Second, LPE is implicitly or explicitly normative, animated by a desire to move towards a more egalitarian, inclusive, and democratic political economy. This normativity can be expressed in either a positive, affirmative vision of alternatives, or through a negative critique of the current state of affairs, or both. It is this normativity that gives LPE a substantive orientation, and which gives its empirical inquires a guiding purpose.

Third, LPE is often structural and institutional, examining the ways in which law creates background economic, social, and political systems or structures that drive these dynamics of power, inequality, subordination, or democratic failure. This is not to say individual-level agency and responsibility are ignored, but the orientation situates individual entities within larger systems or structures. Fourth, and crucially, these critiques are very much shaped by a background faith in agency and social change: we undertake these inquiries with the faith that structural, systemic, transformative social change is both urgently necessary, and actually possible.

Like the legal realists of the Progressive Era, there is an overriding set of macro social structural concerns here: how does law help construct the dynamics of modern capitalism; of economic, racial, gendered, forms of subordination and domination; of democratic institutions, movements, and decision-making—and their limits?  As the contributions to this blog suggest, an LPE approach manifests in many different substantive areas of law—labor law, IP, financial regulation, environmental law, family law, criminal law, to name a few—as well as critiques of public law institutions and structures. The common thread is that, like the legal realists reacting to the First Gilded Age, we see a critique and deconstruction of contemporary political economy and problematic concentrations of power, alongside the (at times implicit, at times explicit) goal of developing ideas, policies, and reforms to push in a more democratic and egalitarian direction.

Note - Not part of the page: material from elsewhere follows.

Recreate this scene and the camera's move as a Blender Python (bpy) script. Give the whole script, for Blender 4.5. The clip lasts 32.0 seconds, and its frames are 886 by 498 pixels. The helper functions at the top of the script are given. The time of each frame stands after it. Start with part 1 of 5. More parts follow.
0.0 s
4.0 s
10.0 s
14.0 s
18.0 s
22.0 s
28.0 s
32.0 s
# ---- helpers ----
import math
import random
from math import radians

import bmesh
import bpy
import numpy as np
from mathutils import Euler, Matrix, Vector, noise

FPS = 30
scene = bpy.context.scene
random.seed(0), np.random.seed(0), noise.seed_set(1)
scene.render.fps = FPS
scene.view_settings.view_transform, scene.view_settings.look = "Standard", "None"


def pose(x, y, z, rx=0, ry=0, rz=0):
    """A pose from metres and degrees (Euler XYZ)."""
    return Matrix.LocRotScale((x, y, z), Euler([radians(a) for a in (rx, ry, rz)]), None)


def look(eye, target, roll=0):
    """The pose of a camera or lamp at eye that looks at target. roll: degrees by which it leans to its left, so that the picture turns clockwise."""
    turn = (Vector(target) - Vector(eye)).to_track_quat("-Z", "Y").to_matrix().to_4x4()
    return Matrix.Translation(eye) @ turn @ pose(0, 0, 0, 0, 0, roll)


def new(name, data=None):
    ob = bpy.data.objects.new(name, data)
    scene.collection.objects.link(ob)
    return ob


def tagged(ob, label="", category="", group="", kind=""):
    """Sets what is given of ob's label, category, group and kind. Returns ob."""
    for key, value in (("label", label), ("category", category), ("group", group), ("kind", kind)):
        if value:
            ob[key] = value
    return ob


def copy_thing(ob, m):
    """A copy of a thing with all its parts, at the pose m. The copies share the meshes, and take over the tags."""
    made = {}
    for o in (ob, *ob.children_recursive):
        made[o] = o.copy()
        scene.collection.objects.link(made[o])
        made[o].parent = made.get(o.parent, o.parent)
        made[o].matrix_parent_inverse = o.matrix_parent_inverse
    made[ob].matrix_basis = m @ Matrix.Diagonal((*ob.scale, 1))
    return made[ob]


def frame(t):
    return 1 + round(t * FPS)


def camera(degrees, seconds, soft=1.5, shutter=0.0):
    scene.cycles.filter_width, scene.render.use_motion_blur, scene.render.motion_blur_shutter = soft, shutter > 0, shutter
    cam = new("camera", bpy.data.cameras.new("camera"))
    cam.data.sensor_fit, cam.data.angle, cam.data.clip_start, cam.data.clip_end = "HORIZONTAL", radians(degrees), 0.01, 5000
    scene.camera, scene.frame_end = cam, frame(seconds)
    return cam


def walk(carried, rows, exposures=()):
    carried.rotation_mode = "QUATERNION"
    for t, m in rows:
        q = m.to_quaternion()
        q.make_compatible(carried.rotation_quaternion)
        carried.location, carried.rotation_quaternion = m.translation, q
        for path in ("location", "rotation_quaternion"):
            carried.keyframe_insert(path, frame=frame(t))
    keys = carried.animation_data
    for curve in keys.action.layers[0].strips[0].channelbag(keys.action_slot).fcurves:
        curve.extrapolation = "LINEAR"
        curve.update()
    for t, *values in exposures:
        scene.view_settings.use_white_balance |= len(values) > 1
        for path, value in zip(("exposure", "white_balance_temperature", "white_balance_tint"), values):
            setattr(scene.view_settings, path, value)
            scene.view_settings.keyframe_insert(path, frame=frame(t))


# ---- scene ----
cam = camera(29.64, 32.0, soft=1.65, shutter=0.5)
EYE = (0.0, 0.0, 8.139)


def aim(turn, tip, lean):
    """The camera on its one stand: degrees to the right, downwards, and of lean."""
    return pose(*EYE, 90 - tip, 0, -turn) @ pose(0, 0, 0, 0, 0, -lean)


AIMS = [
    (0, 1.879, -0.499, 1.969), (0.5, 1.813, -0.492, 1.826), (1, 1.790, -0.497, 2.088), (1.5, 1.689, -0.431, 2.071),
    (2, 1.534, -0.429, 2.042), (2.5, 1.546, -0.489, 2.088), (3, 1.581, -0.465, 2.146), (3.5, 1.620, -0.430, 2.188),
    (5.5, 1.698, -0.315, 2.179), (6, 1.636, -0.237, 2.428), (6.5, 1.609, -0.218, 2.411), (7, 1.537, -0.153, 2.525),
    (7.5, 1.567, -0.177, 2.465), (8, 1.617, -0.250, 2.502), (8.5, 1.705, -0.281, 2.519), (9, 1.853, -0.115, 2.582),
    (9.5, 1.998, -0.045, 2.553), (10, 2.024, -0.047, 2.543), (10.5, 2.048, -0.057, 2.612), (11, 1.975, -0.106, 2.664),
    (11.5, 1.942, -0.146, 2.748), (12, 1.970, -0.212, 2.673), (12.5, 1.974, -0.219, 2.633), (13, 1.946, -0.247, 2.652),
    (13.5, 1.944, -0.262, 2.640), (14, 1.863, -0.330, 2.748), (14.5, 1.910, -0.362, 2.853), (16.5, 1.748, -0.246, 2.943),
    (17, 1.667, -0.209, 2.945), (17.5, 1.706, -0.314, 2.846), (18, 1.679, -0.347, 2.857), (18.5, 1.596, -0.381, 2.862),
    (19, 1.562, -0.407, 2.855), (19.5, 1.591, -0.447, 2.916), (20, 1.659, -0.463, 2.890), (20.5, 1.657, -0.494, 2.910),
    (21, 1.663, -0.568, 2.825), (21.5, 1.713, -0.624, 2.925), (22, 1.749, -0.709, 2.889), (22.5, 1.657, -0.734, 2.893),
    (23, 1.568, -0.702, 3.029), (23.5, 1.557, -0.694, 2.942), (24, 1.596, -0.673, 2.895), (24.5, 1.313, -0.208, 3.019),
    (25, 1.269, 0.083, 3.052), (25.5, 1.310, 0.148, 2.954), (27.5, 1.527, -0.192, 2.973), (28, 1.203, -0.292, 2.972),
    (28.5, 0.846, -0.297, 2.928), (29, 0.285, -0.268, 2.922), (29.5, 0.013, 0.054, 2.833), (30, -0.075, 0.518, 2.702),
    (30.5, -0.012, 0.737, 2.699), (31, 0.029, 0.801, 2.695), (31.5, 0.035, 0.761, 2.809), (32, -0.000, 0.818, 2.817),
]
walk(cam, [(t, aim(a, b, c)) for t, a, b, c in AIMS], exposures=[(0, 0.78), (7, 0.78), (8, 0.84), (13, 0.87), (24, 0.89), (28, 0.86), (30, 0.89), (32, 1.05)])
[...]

Indeed, the stakes of the current moment are high. The challenges for law, social change, public policy, and public discourse in this New Gilded Age of economic and political inequality go beyond the scope of pragmatic policy design.  We need to harness empirical research, history, and critique towards vital moral ends: counteracting domination, rebalancing economic and political power, expanding opportunity, and reviving democratic agency. The techniques of contemporary legal scholarship informed by the legal realist traditions of empiricism, critique and institutional analysis are invaluable in this project.  But they require a normative orientation and charge to drive a substantive moral vision of democratic political economy.

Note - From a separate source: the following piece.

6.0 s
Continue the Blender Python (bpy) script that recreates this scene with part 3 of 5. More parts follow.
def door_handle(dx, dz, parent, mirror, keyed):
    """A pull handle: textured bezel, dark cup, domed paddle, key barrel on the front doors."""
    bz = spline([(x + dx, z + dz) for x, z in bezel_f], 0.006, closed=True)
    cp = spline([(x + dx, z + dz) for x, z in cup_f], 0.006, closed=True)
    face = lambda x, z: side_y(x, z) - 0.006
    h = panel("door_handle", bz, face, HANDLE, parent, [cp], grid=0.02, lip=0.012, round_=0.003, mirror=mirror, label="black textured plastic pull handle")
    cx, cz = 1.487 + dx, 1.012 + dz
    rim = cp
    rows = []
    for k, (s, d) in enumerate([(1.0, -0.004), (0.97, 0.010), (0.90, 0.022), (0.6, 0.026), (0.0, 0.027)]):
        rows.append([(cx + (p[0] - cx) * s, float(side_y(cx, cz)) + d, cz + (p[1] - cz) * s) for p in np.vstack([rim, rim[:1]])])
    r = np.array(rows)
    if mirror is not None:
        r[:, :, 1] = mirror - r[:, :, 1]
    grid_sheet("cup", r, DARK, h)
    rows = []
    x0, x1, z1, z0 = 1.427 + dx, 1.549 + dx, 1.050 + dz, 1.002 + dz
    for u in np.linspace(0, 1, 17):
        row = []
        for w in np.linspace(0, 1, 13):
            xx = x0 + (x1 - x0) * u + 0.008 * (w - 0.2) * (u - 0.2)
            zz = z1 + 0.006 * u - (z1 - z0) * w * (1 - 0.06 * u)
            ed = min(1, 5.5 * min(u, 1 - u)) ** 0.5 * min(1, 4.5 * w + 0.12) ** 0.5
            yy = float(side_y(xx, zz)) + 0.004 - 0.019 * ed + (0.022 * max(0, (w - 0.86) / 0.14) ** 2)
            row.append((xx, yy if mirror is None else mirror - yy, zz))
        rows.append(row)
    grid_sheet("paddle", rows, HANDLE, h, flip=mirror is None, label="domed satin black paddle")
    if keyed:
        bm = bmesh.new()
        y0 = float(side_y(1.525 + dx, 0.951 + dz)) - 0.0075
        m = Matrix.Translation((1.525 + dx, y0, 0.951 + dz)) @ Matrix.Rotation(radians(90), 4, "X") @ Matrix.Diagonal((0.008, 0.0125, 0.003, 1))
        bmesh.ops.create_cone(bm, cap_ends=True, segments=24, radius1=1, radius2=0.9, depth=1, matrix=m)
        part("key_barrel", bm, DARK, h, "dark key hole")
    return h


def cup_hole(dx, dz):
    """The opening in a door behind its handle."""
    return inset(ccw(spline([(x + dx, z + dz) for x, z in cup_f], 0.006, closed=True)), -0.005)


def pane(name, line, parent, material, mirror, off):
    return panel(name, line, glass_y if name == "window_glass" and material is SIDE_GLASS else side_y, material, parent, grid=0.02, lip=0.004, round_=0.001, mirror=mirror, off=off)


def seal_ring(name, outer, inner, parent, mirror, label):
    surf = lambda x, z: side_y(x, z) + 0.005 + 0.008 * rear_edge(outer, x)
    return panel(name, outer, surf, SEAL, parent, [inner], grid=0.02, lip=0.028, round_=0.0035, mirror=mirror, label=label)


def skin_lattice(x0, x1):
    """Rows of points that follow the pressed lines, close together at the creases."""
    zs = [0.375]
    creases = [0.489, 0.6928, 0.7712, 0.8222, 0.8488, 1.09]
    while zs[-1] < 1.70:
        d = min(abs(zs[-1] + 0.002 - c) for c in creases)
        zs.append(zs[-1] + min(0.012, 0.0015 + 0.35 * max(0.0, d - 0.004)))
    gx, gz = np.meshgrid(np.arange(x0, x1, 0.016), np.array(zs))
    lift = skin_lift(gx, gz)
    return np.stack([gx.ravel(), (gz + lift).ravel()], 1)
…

The reason why this renewed interest in LPE is taking place at this current moment is precisely because we are living in a time of extraordinary upheaval and rupture, facing new disparities in power, opportunity, and inclusion/exclusion. But it is also a moment of as-yet-unrealized potential for radical transformation of our political economy. The Populists, Progressives, and labor republicans of the late nineteenth century who surrounded the first legal realist movement understood themselves as participating in a battle to redefine the fundamental structures of political economy. This ferment eventually produced the ideas that became the New Deal settlement a generation later—with all of its successes and exclusions and failures. The ideas and critiques and battles of today will help shape the transformations of the next century. Today, we may be in a new Gilded Age, but we could also be in the beginnings of a “Third Reconstruction”, a period where we work to create the structures for genuine social, economic, and political inclusion and empowerment.